Step after step I made my way up to the top. I was feeling for all the people hiking up there today without the reward of the beautiful 360° view Devil’s Peak usually has in store. It was a very quick summit for me, just a brief tap on the beacon and I was in the downhill again, very much to the surprise of the three people picnicking up there. I just mentioned “13 Peaks” while leaving and they understood. It was a very controlled downhill effort because a mistake was the last thing I wanted to do this close to the finish.
When I arrived at Table Mountain Road I looked around but JJ wasn’t to be seen anywhere. I was simply faster than anticipated and saw him running towards me around the next bend. I was relieved to see him and just putting on the Vaporfly I felt even more energetic than before already.

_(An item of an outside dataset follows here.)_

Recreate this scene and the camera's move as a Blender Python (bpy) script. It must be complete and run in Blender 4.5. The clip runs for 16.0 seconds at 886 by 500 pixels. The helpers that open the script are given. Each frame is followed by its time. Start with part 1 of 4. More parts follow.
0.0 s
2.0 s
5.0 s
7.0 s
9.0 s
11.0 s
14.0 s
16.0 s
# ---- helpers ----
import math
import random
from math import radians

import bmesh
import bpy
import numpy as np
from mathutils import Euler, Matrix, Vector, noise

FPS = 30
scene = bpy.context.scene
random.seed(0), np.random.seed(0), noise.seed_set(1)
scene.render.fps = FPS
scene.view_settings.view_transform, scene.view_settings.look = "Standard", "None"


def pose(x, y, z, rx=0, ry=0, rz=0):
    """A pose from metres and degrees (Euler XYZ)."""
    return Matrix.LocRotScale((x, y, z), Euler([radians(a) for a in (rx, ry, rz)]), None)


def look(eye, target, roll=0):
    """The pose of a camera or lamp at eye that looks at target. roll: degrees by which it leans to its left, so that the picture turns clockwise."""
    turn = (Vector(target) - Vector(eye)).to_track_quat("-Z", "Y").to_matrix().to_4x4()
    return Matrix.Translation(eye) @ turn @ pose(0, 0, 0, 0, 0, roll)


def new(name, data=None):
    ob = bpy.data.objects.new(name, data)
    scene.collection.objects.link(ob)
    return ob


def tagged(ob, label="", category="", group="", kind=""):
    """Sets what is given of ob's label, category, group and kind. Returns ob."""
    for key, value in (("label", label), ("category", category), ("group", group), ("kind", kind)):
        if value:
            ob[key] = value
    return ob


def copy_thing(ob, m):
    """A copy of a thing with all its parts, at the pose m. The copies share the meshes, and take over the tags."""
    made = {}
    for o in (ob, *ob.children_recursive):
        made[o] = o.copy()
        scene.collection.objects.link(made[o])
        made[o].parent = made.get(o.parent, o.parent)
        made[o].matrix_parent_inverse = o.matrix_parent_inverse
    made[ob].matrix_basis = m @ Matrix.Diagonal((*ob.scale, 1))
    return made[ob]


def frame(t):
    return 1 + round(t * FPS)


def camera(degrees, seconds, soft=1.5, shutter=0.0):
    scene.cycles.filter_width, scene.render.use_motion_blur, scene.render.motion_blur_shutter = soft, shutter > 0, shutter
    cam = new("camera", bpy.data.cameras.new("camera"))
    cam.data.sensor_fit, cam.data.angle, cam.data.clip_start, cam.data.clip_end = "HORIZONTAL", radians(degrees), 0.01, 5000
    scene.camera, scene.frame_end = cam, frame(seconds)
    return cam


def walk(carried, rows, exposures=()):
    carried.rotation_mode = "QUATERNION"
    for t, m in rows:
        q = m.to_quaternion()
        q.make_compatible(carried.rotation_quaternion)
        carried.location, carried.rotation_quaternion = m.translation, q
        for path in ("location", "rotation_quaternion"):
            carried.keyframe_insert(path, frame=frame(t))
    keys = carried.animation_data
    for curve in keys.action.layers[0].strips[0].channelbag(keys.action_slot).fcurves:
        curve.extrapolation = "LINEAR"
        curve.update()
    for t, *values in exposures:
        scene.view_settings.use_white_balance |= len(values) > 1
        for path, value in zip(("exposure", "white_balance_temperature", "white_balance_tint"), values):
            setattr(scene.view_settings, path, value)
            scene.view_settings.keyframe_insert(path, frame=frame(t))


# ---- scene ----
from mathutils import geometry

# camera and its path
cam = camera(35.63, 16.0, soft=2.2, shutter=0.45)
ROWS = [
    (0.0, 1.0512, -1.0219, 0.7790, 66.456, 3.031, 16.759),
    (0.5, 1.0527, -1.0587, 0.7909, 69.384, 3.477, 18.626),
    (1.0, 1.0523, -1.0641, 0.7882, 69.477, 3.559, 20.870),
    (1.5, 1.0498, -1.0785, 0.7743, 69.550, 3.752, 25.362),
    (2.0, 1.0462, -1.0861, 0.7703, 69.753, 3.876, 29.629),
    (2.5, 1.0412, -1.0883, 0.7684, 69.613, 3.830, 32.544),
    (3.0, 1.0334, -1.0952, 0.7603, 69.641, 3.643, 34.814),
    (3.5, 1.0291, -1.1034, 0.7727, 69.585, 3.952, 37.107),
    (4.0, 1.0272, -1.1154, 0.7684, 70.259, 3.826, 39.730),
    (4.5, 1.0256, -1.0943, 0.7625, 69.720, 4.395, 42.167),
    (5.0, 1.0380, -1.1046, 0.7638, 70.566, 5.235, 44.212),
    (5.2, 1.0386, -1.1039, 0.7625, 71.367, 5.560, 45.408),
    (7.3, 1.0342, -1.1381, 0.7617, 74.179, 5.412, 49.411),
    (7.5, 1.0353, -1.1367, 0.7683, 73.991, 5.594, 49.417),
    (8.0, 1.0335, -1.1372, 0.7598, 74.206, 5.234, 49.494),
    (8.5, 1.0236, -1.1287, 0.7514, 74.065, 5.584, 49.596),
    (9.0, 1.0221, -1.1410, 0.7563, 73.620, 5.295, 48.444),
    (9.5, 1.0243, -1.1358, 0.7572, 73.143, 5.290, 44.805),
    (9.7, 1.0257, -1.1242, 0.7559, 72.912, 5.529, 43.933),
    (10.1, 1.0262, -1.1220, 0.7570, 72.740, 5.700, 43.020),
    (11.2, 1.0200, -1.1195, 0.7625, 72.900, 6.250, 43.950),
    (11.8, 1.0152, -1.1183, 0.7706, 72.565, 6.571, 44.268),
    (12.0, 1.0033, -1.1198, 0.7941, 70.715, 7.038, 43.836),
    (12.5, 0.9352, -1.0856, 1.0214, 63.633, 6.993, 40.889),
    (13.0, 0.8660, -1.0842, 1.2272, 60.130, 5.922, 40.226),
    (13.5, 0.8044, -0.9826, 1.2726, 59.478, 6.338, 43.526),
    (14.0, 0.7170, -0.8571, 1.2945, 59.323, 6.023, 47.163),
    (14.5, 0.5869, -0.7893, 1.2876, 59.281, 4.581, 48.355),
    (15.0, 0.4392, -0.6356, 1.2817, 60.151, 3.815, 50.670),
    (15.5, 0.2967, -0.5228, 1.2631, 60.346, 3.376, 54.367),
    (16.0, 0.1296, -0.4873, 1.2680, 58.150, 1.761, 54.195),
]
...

More or less casually I dropped 3:38, 3:42 and even 3:20 per kilometre before I switched back to marching up the road to Lion’s Head. As soon as the slope flattened out, I was back in running motion. Signal Hill (350m) was coming closer with every step. About 500m before the final beacon, I passed two other runners who looked like they could be just as crazy as I am doing 13 Peaks.
I took a shortcut through the bushes across lots of rocks – sorry Vaporflys – and there it was: the final beacon! The beacon where this adventure had started just three days ago. What a relief!
On my way to the parking lot to meet Justin and get a cold coke, the two other runners crossed aiming for the beacon as well. On top, I realised that it was Sveta, who I met during UTCT. I turned around on the dot and joined her and Dani for their last 150m to the finish celebrating their successful one-go run. What an achievement! Afterwards, we sat together in the parking lot exchanging our experiences for a while. Thank you Ryan for this incredible adventure which connects so many people already.